Recorded information →
_ _ _ _ _ _ _

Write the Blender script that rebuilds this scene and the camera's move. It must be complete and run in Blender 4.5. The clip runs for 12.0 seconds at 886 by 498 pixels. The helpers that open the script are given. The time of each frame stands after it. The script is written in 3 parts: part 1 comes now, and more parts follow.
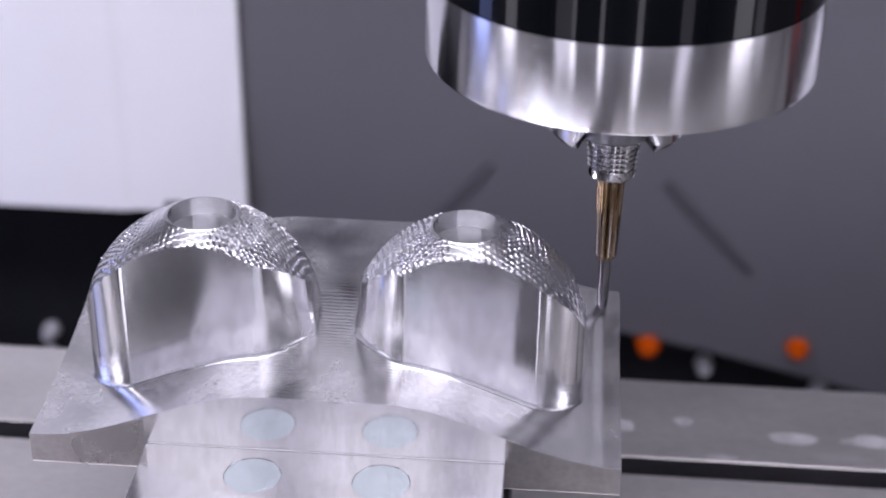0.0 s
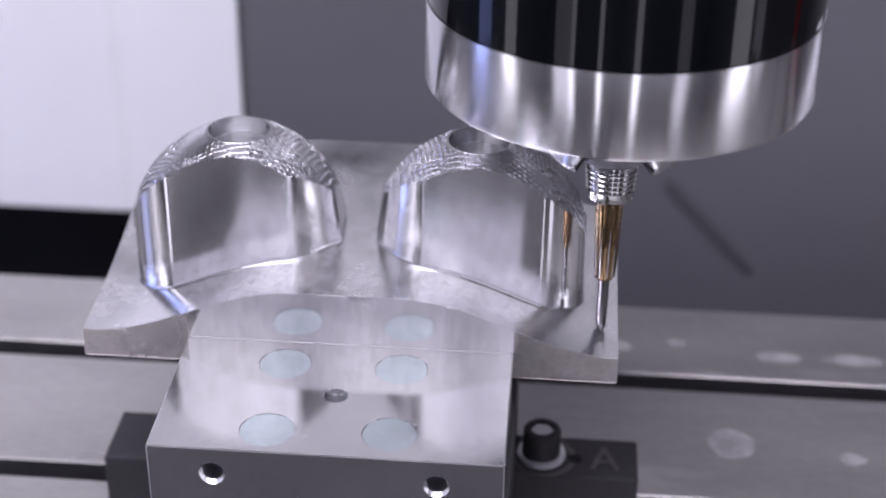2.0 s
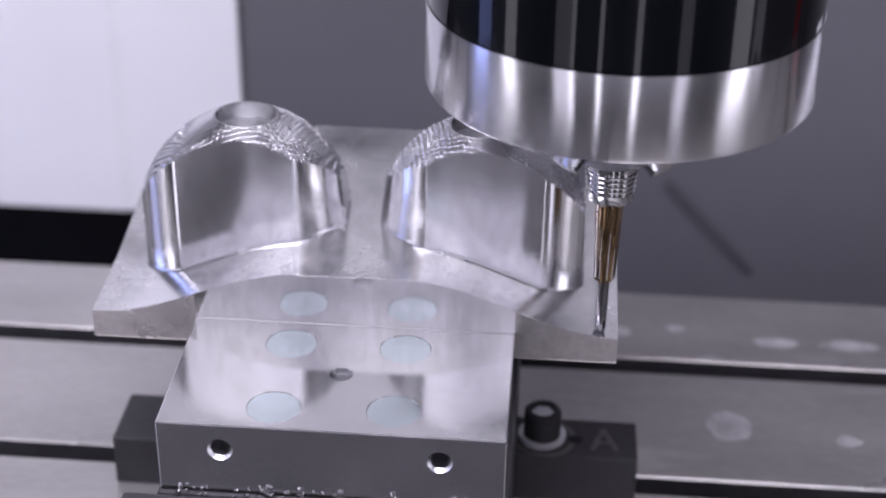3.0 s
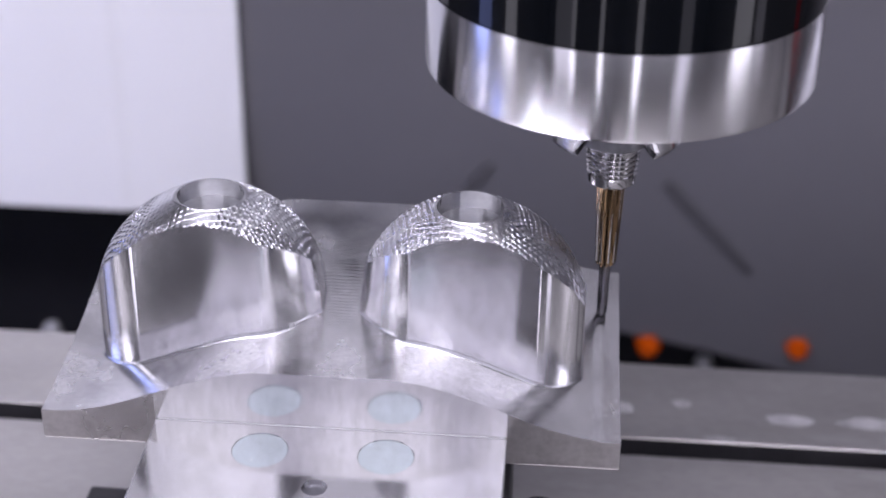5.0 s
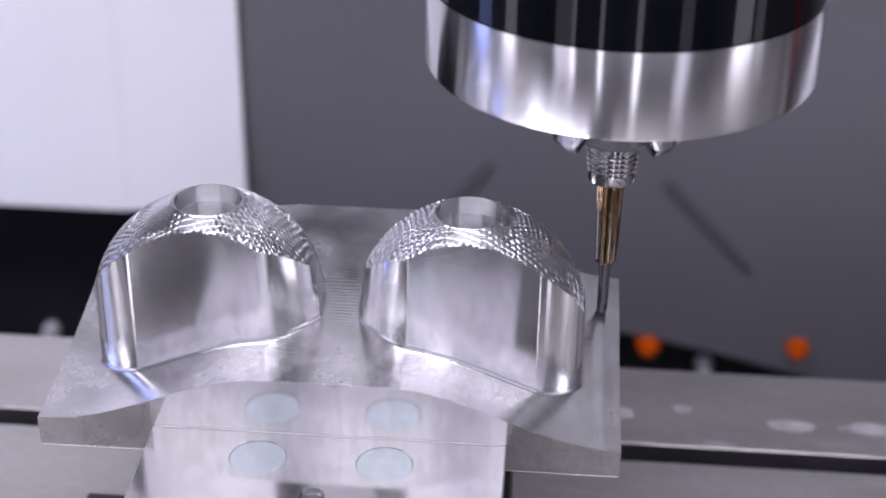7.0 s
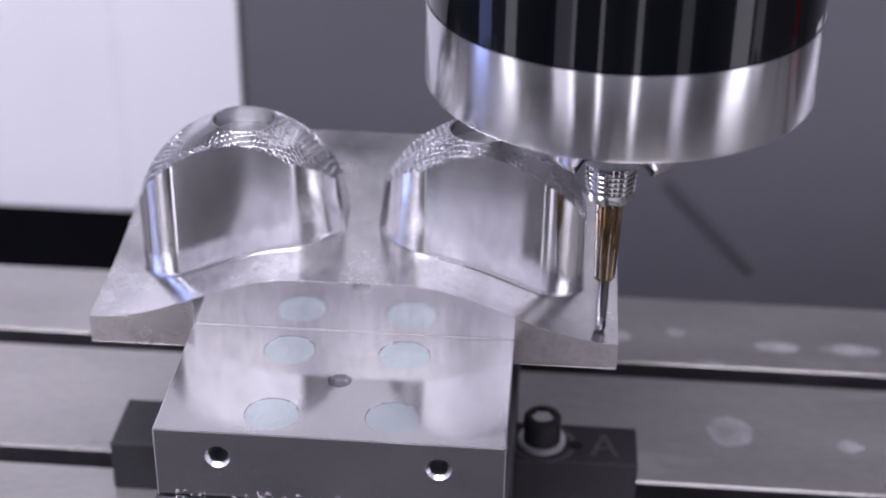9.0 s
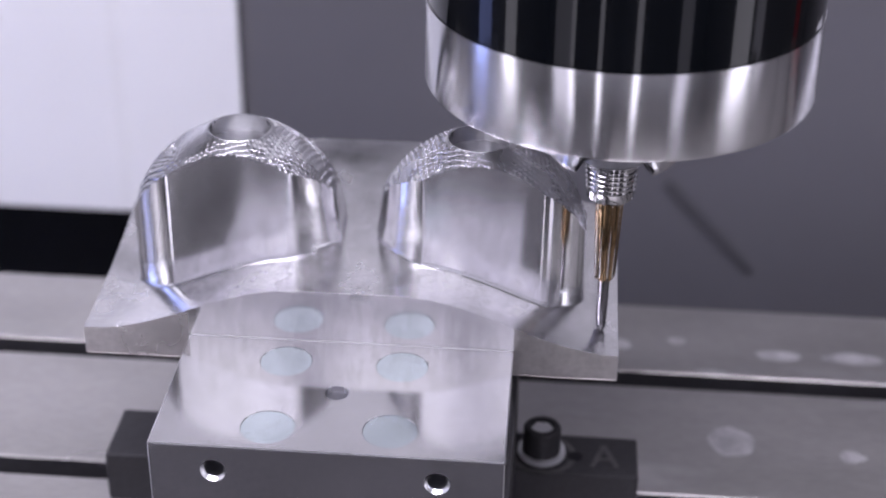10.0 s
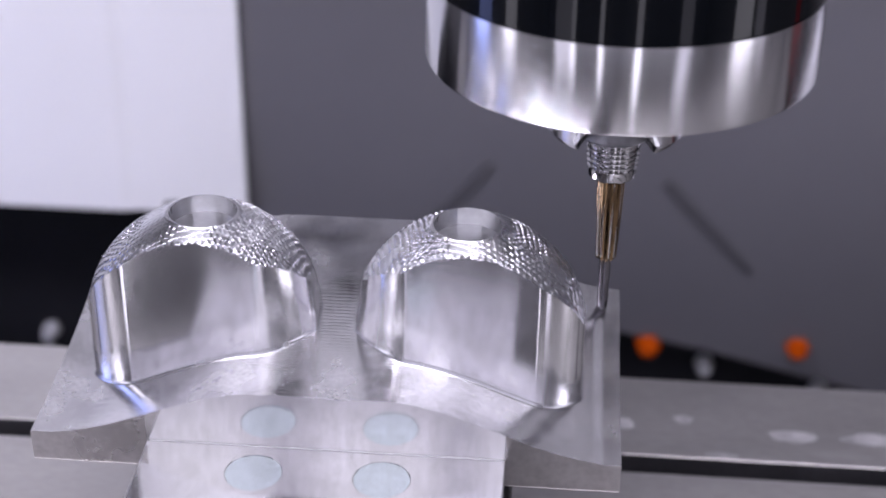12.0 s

_ _ _ _ _ _ _

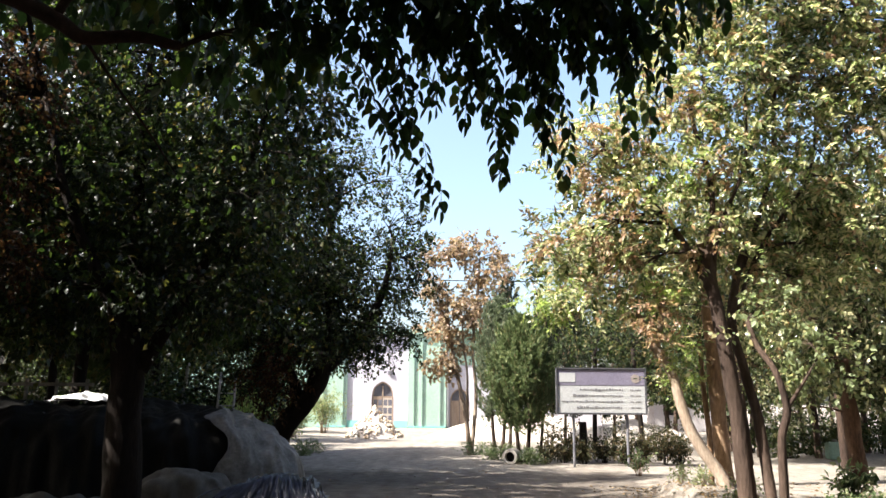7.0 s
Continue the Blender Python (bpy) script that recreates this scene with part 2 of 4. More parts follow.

_ _ _ _ _ _ _

The problem → Of the lines in the data, how many hold the string "that"? State the number, nothing else.

Final result → 2